Survey after confounding survey reveals the same trend: a reputational slump for the EU in the mid-2010s, amid the sovereign debt crises, then a recovery to remarkable highs ever since. It explains some odd twists of events in national politics. To get as far as she has, which isn’t far enough to govern France, Marine Le Pen had to soften her line on Europe. The Italian premier, Giorgia Meloni, has been constructive with an EU that some expected her to fight. The return of Donald Tusk as Poland’s leader happened, in part, because his predecessors’ tiffs with Brussels sat ill with a pro-EU electorate. Across the continent, lots of voters with ultraconservative instincts on immigration, crime, net zero and, yes, Brussels, balk at EU exit, or anything close to it.

None of this assures the EU a serene future, or even a future. While populists didn’t sweep the European parliament elections last month, they did well enough to intensify their spoiling role. If a hard-right president leads France from 2027, he or she could wreck the EU as we know it without ever proposing Frexit. (Just as Donald Trump could undermine Nato without taking the US out of it.) In the end, though, all institutions rest on public confidence. And the idea of an existential crisis for the EU on that front is much harder to stand up now than it was circa 2015, whatever the surge of anti-establishment politics since then. Because, in Britain, someone who is nationalist in general will be anti-EU in particular, the Anglo-American intelligentsia tends to assume the same of Europeans. In fact, millions are able to decouple the two things.

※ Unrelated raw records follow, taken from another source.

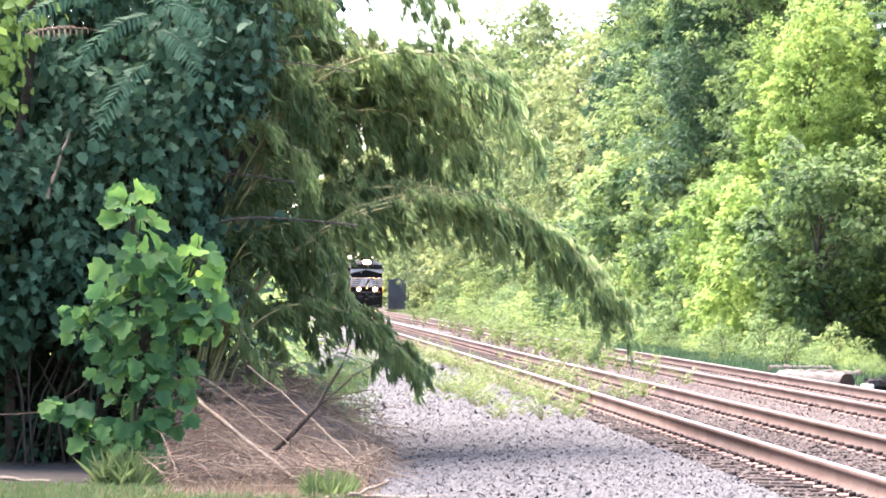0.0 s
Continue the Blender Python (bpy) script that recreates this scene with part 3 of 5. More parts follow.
rb = np.random.default_rng(31)
ARCS = [   # base x, y; first and second handles (x, z); tip (x, z); how many; spread; sprays; reach
    (-2.7, 33.2, (-2.6, 4.6), (0.0, 5.1), (0.88, 3.40), 4, 0.12, 60, 0.62),
    (-2.6, 33.6, (-2.5, 4.3), (-0.2, 5.1), (0.60, 3.95), 4, 0.2, 54, 0.75),
    (-2.6, 33.4, (-2.5, 4.0), (-0.5, 4.6), (0.35, 3.35), 4, 0.2, 56, 0.8),
    (-2.5, 32.8, (-2.3, 3.0), (0.7, 3.6), (1.85, 1.55), 4, 0.09, 84, 0.62),
    (-2.5, 33.4, (-2.4, 3.5), (0.3, 3.3), (1.25, 2.15), 3, 0.10, 66, 0.55),
    (-2.5, 33.2, (-2.4, 3.4), (-0.3, 3.6), (0.45, 2.65), 1, 0.13, 46, 0.6),
    (-2.4, 32.2, (-2.2, 2.1), (-1.0, 1.95), (-0.16, 0.95), 3, 0.09, 46, 0.52),
    (-2.6, 32.4, (-2.4, 2.6), (-1.8, 2.4), (-1.25, 1.7), 1, 0.16, 28, 0.6),
    (-2.7, 32.6, (-2.6, 2.2), (-2.0, 2.4), (-1.35, 1.55), 1, 0.2, 26, 0.6),
    (-2.7, 33.5, (-2.6, 3.8), (-1.2, 4.2), (-0.3, 3.2), 2, 0.25, 50, 0.8),
    (-2.6, 33.0, (-2.5, 3.6), (-0.9, 4.1), (0.05, 3.0), 1, 0.18, 54, 0.7),
    (-2.6, 33.8, (-2.5, 3.4), (-1.0, 3.7), (-0.35, 2.75), 1, 0.15, 42, 0.6),
    (-2.6, 33.6, (-2.5, 4.6), (-0.6, 5.0), (0.25, 3.7), 3, 0.2, 50, 0.8),
    (-2.8, 33.8, (-2.8, 5.2), (-1.3, 5.0), (-0.5, 3.6), 6, 0.3, 54, 0.9),
    (-2.8, 34.2, (-2.8, 5.6), (-0.9, 6.4), (0.0, 4.7), 6, 0.3, 30, 0.8),
    (-2.9, 33.0, (-2.8, 4.5), (-2.0, 4.6), (-1.4, 3.2), 3, 0.35, 54, 0.9),
    (-2.7, 32.6, (-2.6, 3.2), (-1.9, 3.3), (-1.4, 2.5), 1, 0.25, 36, 0.7),
    (-3.2, 34.0, (-3.2, 6.5), (-2.2, 6.8), (-1.4, 4.8), 4, 0.3, 46, 0.9),
    (-2.8, 33.0, (-2.7, 3.6), (-2.1, 4.0), (-1.50, 2.90), 1, 0.12, 44, 0.7),
    (-2.8, 33.0, (-2.7, 4.4), (-2.2, 4.9), (-1.55, 3.90), 2, 0.14, 44, 0.7),
    (-2.8, 33.1, (-2.7, 5.2), (-2.2, 5.7), (-1.30, 4.60), 2, 0.14, 44, 0.7),
    (-2.7, 32.2, (-2.6, 2.2), (-2.1, 2.3), (-1.75, 1.15), 2, 0.12, 22, 0.55),
    (-2.6, 32.3, (-2.5, 2.5), (-1.7, 2.6), (-1.30, 1.20), 2, 0.14, 26, 0.6),
    (-2.6, 32.5, (-2.5, 2.9), (-1.4, 2.9), (-0.95, 1.55), 2, 0.14, 26, 0.6),
    (-2.6, 32.8, (-2.5, 3.2), (-1.6, 3.3), (-1.20, 2.20), 1, 0.16, 26, 0.6),
]
k = 0
for bx, by, h1, h2, tip, count, sp, spr, rch in ARCS:
    for i in range(count):
        j = rb.normal(0, sp, 5)
        dy = rb.uniform(-0.8, 0.9)
        k += 1
        bamboo(100 + k, [(bx + 0.5 * j[0], by + 0.4 * dy, -0.03), (h1[0] + 0.5 * j[0], by + dy * 0.6, h1[1] + j[1]), (h2[0] + j[2], by + dy, h2[1] + 0.6 * j[3]), (tip[0] + 0.6 * j[4], by + dy * 1.2, tip[1] + 0.6 * j[3])], sprays=spr, reach=rch)
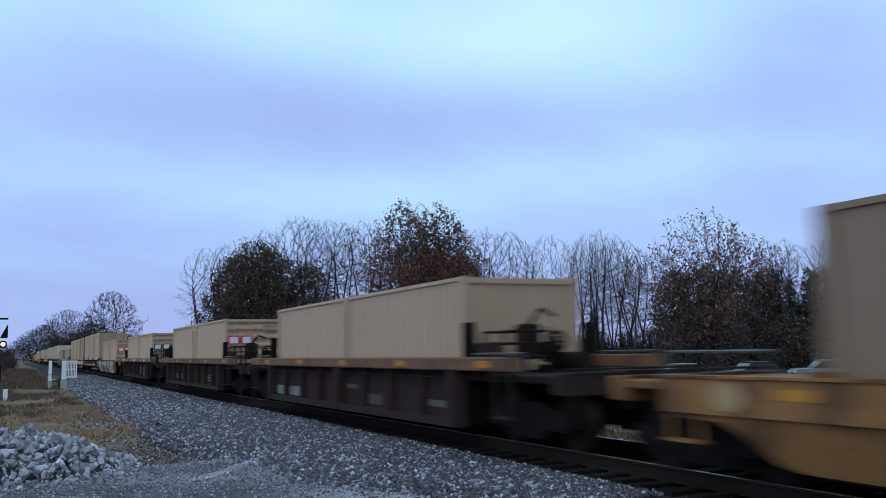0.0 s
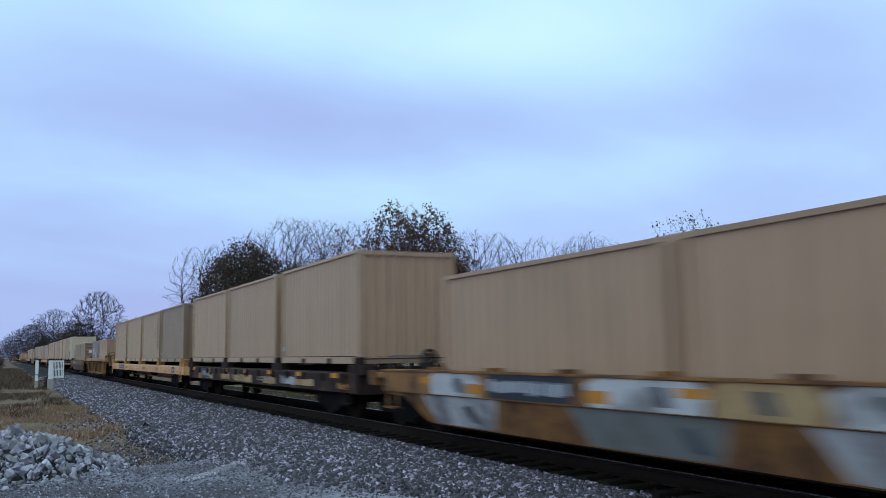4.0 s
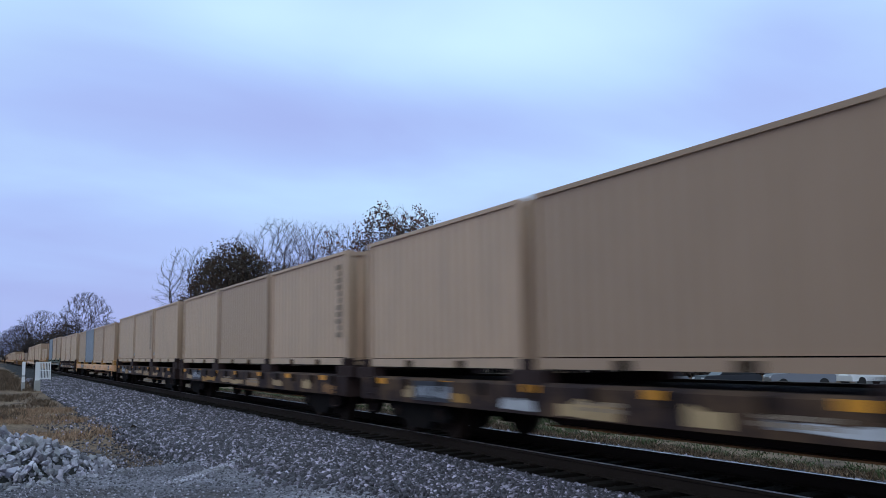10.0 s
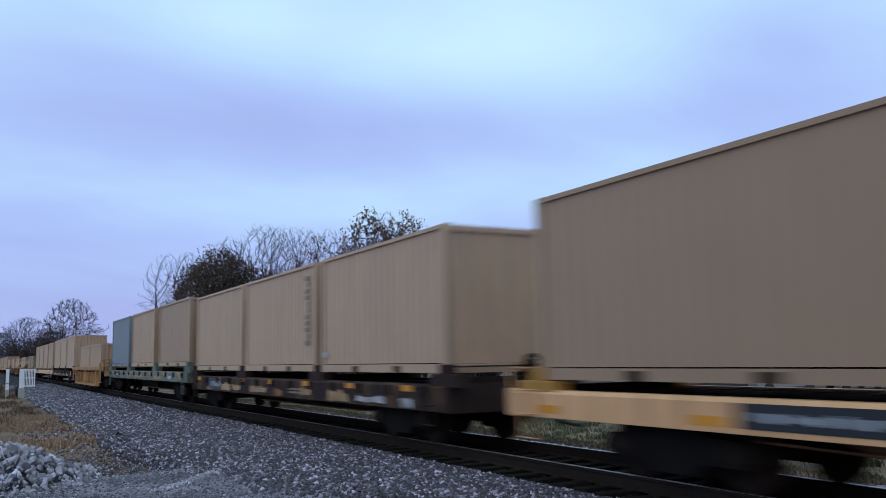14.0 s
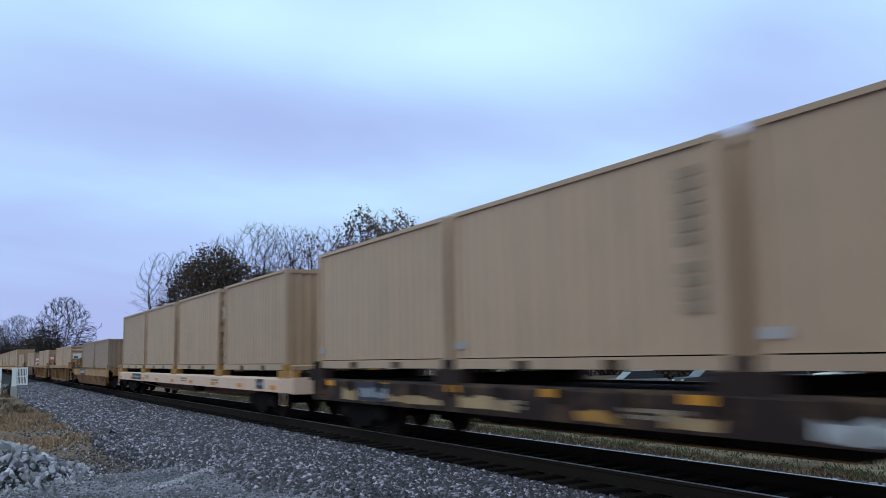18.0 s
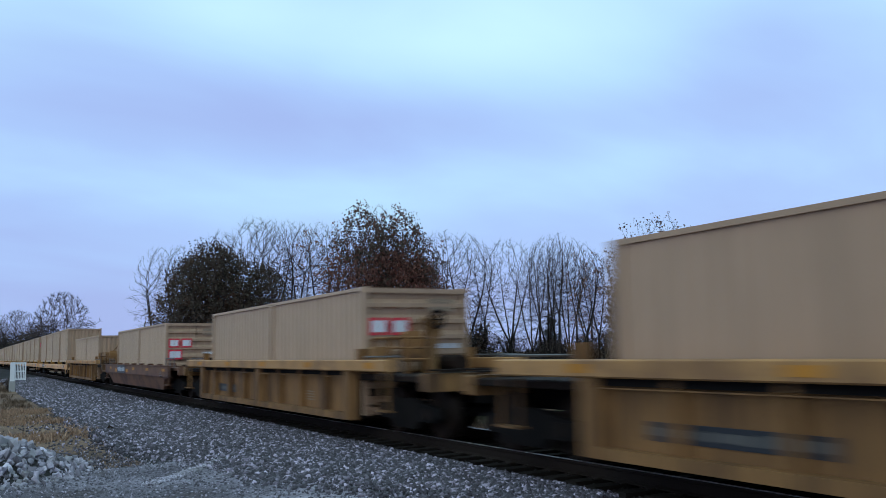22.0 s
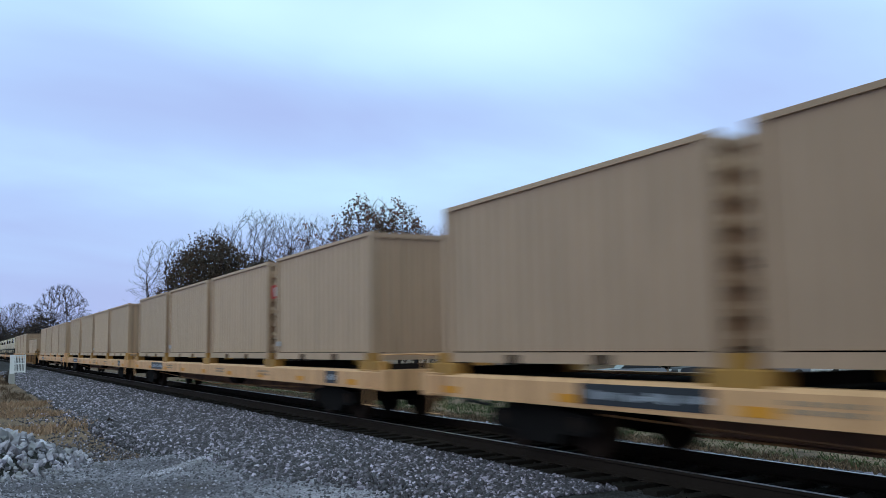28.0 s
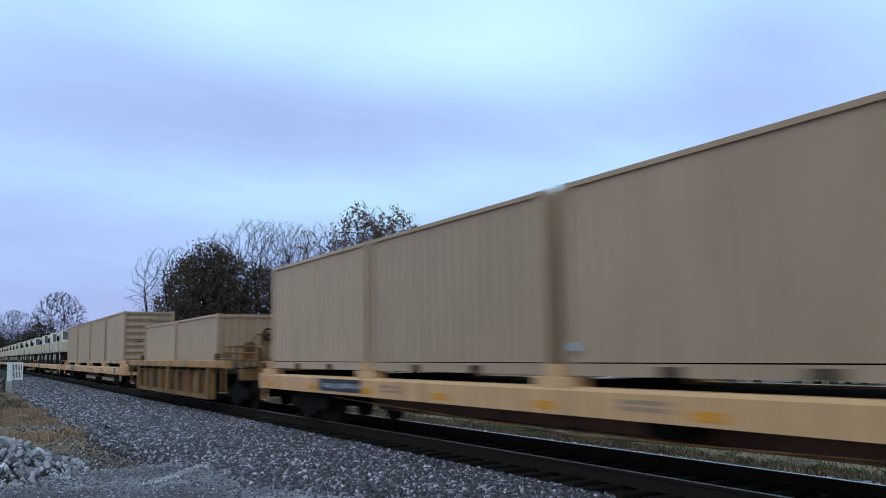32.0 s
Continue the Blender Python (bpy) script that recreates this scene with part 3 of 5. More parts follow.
def run(t):
    """Metres that the train has gone after t seconds; it gathers speed a little, and its pace wavers near the end."""
    slack = np.interp(t, (0, 24, 25, 27.5, 28, 29, 30, 31, 32), (0, 0, -0.15, 0.5, 0.6, 0.05, -0.42, -0.4, -0.45))
    return SPEED * t + GAIN * ((t - 16) ** 2 - 256) + float(slack)


def wave(n, pitch, depth, flat=0.3):
    """A corrugated outline: (along, out) points for n waves."""
    p = []
    for i in range(n):
        a = i * pitch
        p += [(a, 0), (a + pitch * flat, 0), (a + pitch * 0.5, depth), (a + pitch * (0.5 + flat), depth)]
    return p + [(n * pitch, 0)]


def corrugated(length, h0, h1, n, depth, place):
    """A corrugated sheet; place(along, out, z) gives the point."""
    s = Shape()
    pts = wave(n, length / n, depth)
    v = [place(a - length / 2, o, z) for a, o in pts for z in (h0, h1)]
    s.add(v, [(2 * i, 2 * i + 2, 2 * i + 3, 2 * i + 1) for i in range(len(pts) - 1)])
    return s


C_LEN, C_WID, C_HIGH = 6.058, 2.438, 2.591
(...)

Brexit helped. If Nato owes its second life to Russia, the EU is forever in Britain’s debt. Its great adventure of 2016 has gone badly enough to discourage the rest of Europe from even entertaining the same idea. Apart from its co-authorship of the single market in the 1980s, Brexit stands out as the UK’s kindest service to the European project. (Both happened under the Tories, which will gall that party to a degree that no landslide election defeat ever could.) What a parting gift. And how true, on such different levels, when Brussels says: “You shouldn’t have.”